Journal of Youth and Adolescence, March 2018, Pages 636-649

Abstract:
Adolescents actively evaluate their identities during adolescence, and one of the most salient and central identities for youth concerns their gender identity. Experiences with peers may inform gender identity. Unfortunately, many youth experience homophobic name calling, a form of peer victimization, and it is unknown whether youth internalize these peer messages and how these messages might influence gender identity. The goal of the present study was to assess the role of homophobic name calling on changes over the course of an academic year in adolescents' gender identity. Specifically, this study extends the literature using a new conceptualization and measure of gender identity that involves assessing how similar adolescents feel to both their own- and other-gender peers and, by employing longitudinal social network analyses, provides a rigorous analytic assessment of the impact of homophobic name calling on changes in these two dimensions of gender identity. Symbolic interaction perspectives - the "looking glass self" - suggest that peer feedback is incorporated into the self-concept.

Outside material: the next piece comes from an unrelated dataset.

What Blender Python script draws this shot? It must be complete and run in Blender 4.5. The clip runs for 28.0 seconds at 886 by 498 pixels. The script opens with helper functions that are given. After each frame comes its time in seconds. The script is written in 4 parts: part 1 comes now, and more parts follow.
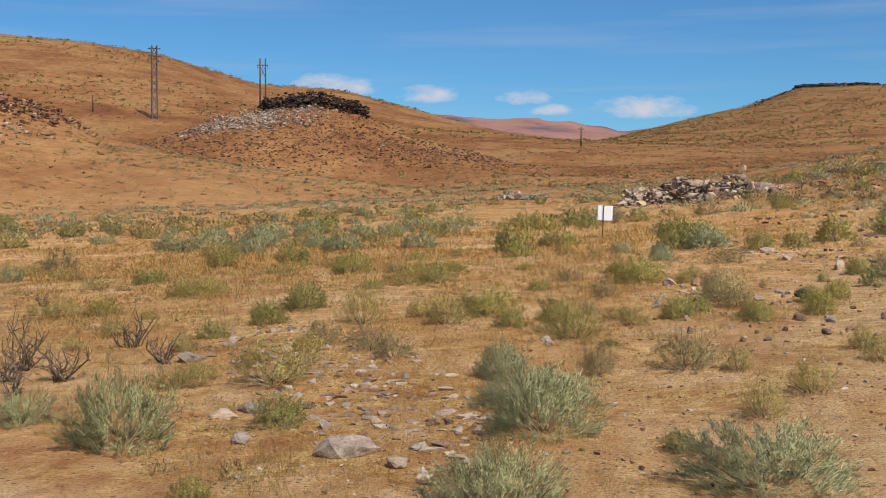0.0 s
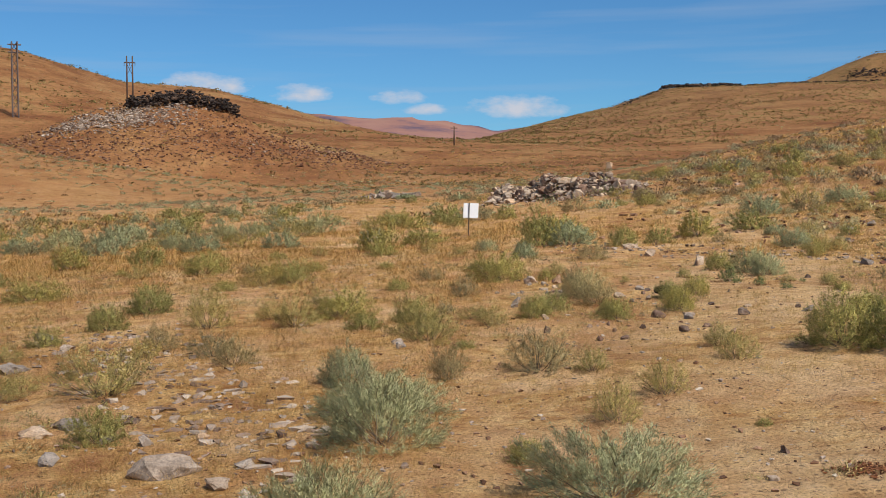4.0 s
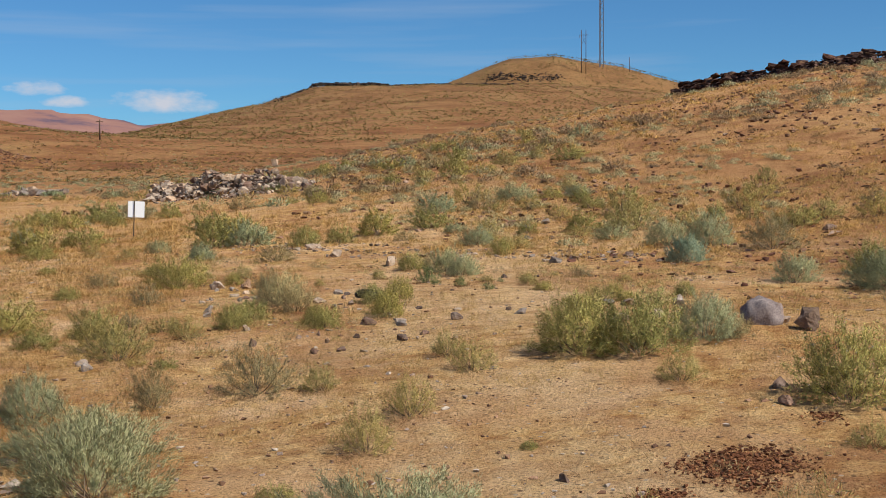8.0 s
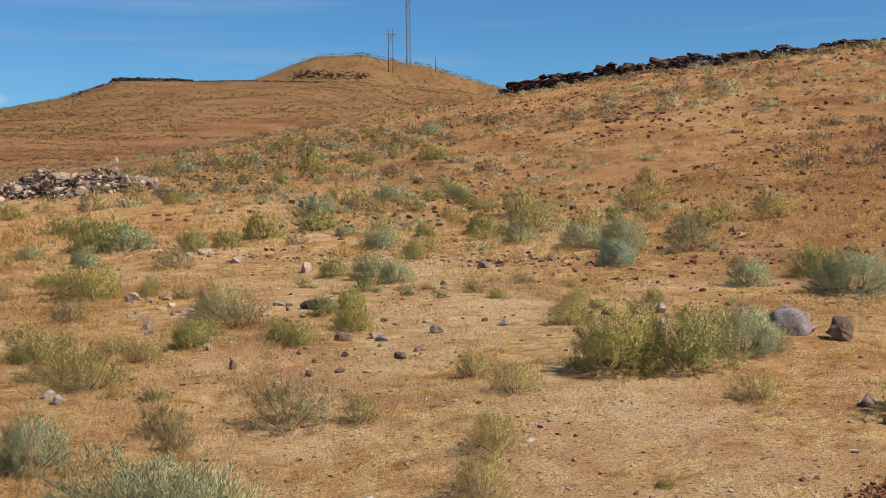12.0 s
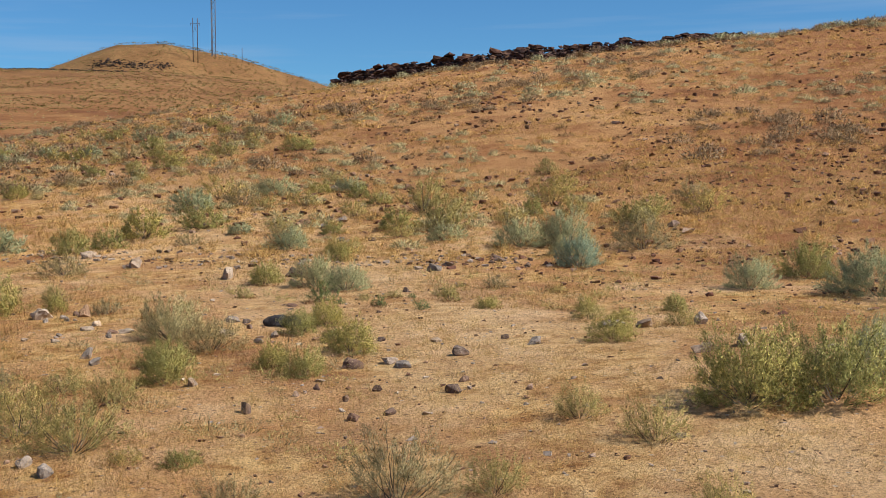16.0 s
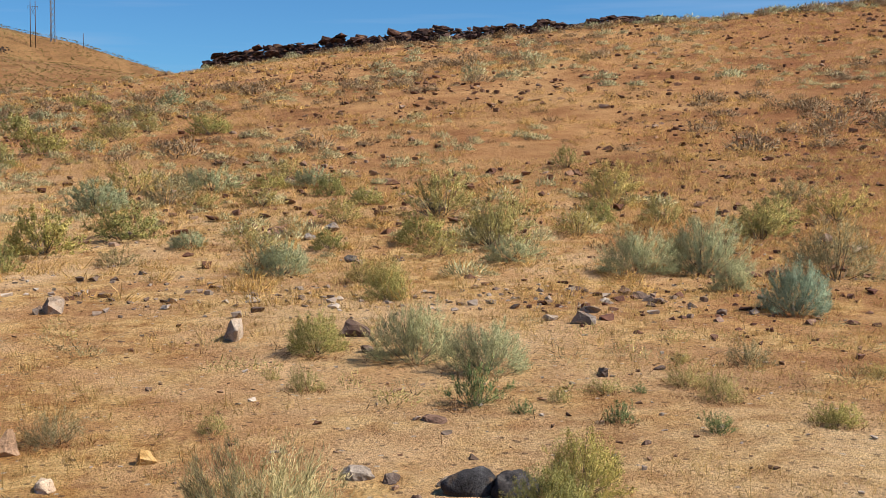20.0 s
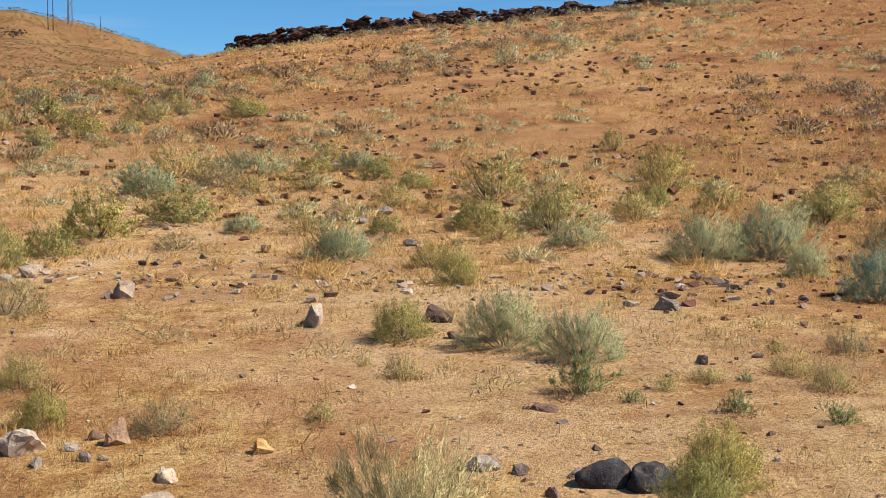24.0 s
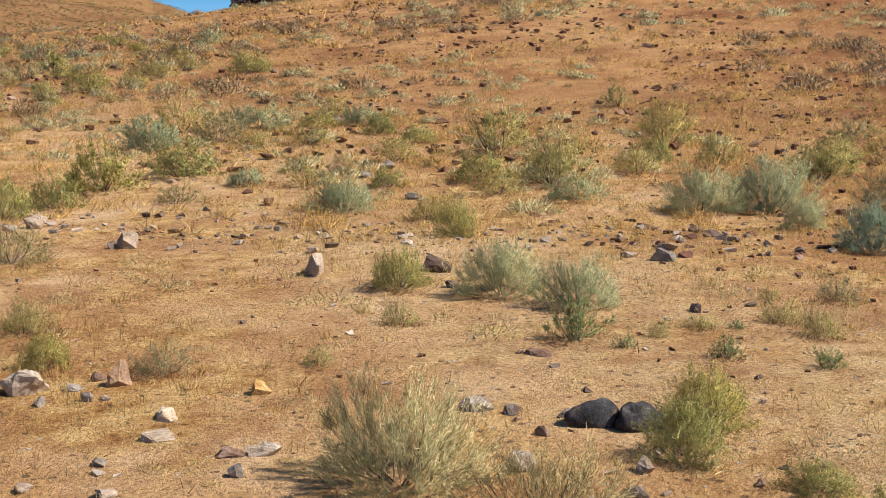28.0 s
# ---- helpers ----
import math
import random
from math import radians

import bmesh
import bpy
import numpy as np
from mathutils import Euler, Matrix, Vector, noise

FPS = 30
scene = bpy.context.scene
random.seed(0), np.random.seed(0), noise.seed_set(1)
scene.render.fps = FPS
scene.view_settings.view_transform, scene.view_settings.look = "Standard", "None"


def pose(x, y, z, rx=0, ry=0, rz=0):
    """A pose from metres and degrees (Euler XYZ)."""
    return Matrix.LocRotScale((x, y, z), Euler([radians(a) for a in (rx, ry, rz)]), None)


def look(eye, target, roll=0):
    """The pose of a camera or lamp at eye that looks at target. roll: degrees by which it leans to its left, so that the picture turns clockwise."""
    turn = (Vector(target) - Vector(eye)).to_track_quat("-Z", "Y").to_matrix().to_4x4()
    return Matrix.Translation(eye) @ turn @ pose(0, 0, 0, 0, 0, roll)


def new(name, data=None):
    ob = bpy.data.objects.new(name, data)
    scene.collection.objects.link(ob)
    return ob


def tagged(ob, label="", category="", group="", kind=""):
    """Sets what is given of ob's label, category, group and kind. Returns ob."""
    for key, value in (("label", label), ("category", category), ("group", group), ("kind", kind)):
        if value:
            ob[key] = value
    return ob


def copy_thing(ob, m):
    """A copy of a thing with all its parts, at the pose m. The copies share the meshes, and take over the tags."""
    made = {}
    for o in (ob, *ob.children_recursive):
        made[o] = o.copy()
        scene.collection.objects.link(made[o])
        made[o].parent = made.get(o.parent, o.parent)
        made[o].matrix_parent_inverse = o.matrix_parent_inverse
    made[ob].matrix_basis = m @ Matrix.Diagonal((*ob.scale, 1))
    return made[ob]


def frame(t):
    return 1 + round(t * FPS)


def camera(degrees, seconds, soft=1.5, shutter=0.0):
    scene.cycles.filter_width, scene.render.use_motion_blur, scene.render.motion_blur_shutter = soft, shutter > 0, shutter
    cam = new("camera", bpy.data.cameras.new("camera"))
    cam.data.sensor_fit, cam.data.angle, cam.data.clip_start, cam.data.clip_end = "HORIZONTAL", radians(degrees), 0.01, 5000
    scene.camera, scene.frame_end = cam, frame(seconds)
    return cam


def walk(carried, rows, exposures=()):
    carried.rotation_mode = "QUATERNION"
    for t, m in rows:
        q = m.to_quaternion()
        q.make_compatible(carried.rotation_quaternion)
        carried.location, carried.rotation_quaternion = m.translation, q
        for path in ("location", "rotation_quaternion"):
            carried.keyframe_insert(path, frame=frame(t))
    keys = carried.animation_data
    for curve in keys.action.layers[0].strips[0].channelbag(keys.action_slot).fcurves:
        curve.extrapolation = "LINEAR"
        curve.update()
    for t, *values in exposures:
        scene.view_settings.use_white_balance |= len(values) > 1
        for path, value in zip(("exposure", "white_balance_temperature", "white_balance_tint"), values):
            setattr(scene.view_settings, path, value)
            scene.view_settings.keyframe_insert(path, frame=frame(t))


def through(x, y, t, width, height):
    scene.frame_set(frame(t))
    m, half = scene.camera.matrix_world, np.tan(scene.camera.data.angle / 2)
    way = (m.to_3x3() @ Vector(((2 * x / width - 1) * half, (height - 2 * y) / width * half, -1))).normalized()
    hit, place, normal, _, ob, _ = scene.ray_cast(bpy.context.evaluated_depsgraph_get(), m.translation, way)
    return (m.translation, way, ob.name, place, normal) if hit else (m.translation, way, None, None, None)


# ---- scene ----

# ---- camera and its way ----
cam = camera(40.94, 28.0, soft=0.9)
PATH = [
    (0, (0.021, -0.005, 2.951), (-0.307, 9.981, 2.535), 0.04),
    (0.5, (-0.040, 0.202, 2.947), (-0.367, 10.188, 2.532), 0.03),
    (1, (-0.095, 0.446, 2.952), (-0.416, 10.432, 2.537), 0.03),
    (1.5, (-0.110, 0.618, 2.972), (-0.430, 10.604, 2.555), 0.10),
    (2, (-0.076, 0.772, 2.980), (-0.391, 10.758, 2.562), 0.10),
    (2.5, (0.013, 0.947, 2.982), (-0.285, 10.934, 2.564), 0.11),
    (4.5, (0.652, 1.102, 2.849), (1.919, 11.012, 2.418), -0.40),
    (5, (0.755, 1.330, 2.819), (2.589, 11.150, 2.382), -0.35),
    (5.5, (0.822, 1.620, 2.810), (3.203, 11.322, 2.358), -0.32),
    (6, (0.784, 1.899, 2.839), (3.540, 11.501, 2.378), -0.28),
    (6.5, (0.653, 2.196, 2.868), (3.632, 11.731, 2.402), -0.23),
    (7, (0.450, 2.433, 2.906), (3.610, 11.909, 2.443), -0.29),
    (7.5, (0.204, 2.717, 2.960), (3.560, 12.125, 2.497), -0.30),
    (8, (-0.046, 3.032, 2.935), (3.507, 12.368, 2.471), -0.26),
    (8.5, (-0.305, 3.359, 2.958), (3.424, 12.626, 2.493), -0.23),
    (9, (-0.591, 3.686, 2.989), (3.328, 12.874, 2.524), -0.22),
    (9.5, (-0.893, 4.019, 3.023), (3.230, 13.117, 2.555), -0.20),
    (10, (-1.183, 4.338, 3.041), (3.137, 13.344, 2.573), -0.20),
    (10.5, (-1.468, 4.639, 3.055), (3.048, 13.548, 2.583), -0.15),
    (11, (-1.713, 4.976, 3.049), (2.993, 13.787, 2.571), -0.25),
    (11.5, (-1.897, 5.289, 3.036), (3.001, 13.995, 2.558), -0.23),
    (12, (-2.100, 5.683, 3.039), (2.930, 14.313, 2.555), -0.24),
    (12.5, (-2.343, 6.055, 3.056), (2.764, 14.639, 2.566), -0.22),
    (14.5, (-3.126, 7.744, 3.123), (2.736, 15.828, 2.600), -0.49),
    (15, (-3.083, 8.446, 3.123), (3.014, 16.354, 2.587), -0.51),
    (15.5, (-2.975, 9.330, 3.089), (3.273, 17.118, 2.540), -0.41),
    (16, (-2.877, 10.292, 3.067), (3.483, 17.989, 2.514), -0.34),
    (16.5, (-2.784, 11.364, 3.071), (3.655, 18.995, 2.519), -0.26),
    (17, (-2.635, 12.549, 3.078), (3.938, 20.064, 2.518), -0.17),
    (17.5, (-2.315, 13.862, 3.074), (4.430, 21.222, 2.508), -0.06),
    (18, (-1.727, 15.349, 3.051), (5.179, 22.558, 2.475), 0.10),
    (18.5, (-0.918, 16.925, 3.037), (6.144, 23.981, 2.449), 0.25),
    (19, (-0.046, 18.548, 3.026), (7.129, 25.488, 2.433), 0.24),
    (19.5, (0.628, 20.074, 3.032), (7.884, 26.929, 2.436), 0.38),
    (20, (0.909, 21.155, 3.046), (8.208, 27.965, 2.449), 0.34),
    (20.5, (0.813, 21.741, 3.115), (8.106, 28.557, 2.513), 0.38),
    (21, (0.578, 21.909, 3.119), (7.853, 28.743, 2.516), 0.36),
    (21.5, (0.417, 21.922, 3.111), (7.676, 28.773, 2.507), 0.34),
    (23.5, (0.507, 21.962, 3.049), (7.725, 28.851, 2.381), 0.40),
    (24, (0.508, 21.923, 3.041), (7.712, 28.819, 2.303), 0.41),
    (24.5, (0.502, 21.900, 3.034), (7.693, 28.801, 2.215), 0.35),
    (25, (0.447, 21.927, 3.039), (7.627, 28.829, 2.144), 0.40),
    (25.5, (0.335, 21.971, 3.012), (7.508, 28.870, 2.037), 0.48),
    (26, (0.270, 21.920, 3.006), (7.431, 28.822, 1.972), 0.50),
    (26.5, (0.334, 21.856, 3.029), (7.487, 28.762, 1.957), 0.48),
    (27, (0.371, 21.821, 2.979), (7.522, 28.727, 1.894), 0.51),
    (27.5, (0.415, 21.776, 2.965), (7.562, 28.687, 1.883), 0.51),
    (28, (0.454, 21.734, 2.950), (7.598, 28.647, 1.868), 0.53),
]
EXPOSURES = [(0, 0.13), (5, 0.08), (11, 0.17), (17, 0.27), (20, 0.39), (28, 0.52)]
walk(cam, [(t, look(eye, target, roll)) for t, eye, target, roll in PATH], EXPOSURES)

# ---- daylight ----
CLOUDS = [(-0.1245, 0.0935, 0.040, 0.012), (-0.0442, 0.0865, 0.028, 0.010), (0.0363, 0.0835, 0.024, 0.008), (0.0575, 0.0740, 0.022, 0.006), (0.1344, 0.0745, 0.043, 0.013)]
SKY_TINT = (0.455, 0.83, 1.10, 1)
SUN_WAY = Vector((0.36, -0.56, 0.75)).normalized()
world = bpy.data.worlds.new("daylight")
scene.world = world
world.use_nodes = True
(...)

The current study tests this hypothesis by determining if adolescents respond to homophobic name calling by revising their self-view, specifically, how the self is viewed in relation to both gender groups. Participants were 299 6th grade students (53% female). Participants reported peer relationships, experiences of homophobic name calling, and gender identity (i.e., similarity to own- and other-gender peers). Longitudinal social network analyses revealed that homophobic name calling early in the school year predicted changes in gender identity over time. The results support the "looking glass self" hypothesis: experiencing homophobic name calling predicted identifying significantly less with own-gender peers and marginally more with other-gender peers over the course of an academic year. The effects held after controlling for participant characteristics (e.g., gender), social network features (e.g., norms), and peer experiences (e.g., friend influence, general victimization). Homophobic name calling emerged as a form of peer influence that changed early adolescent gender identity, such that adolescents in this study appear to have internalized the messages they received from peers and incorporated these messages into their personal views of their own gender identity.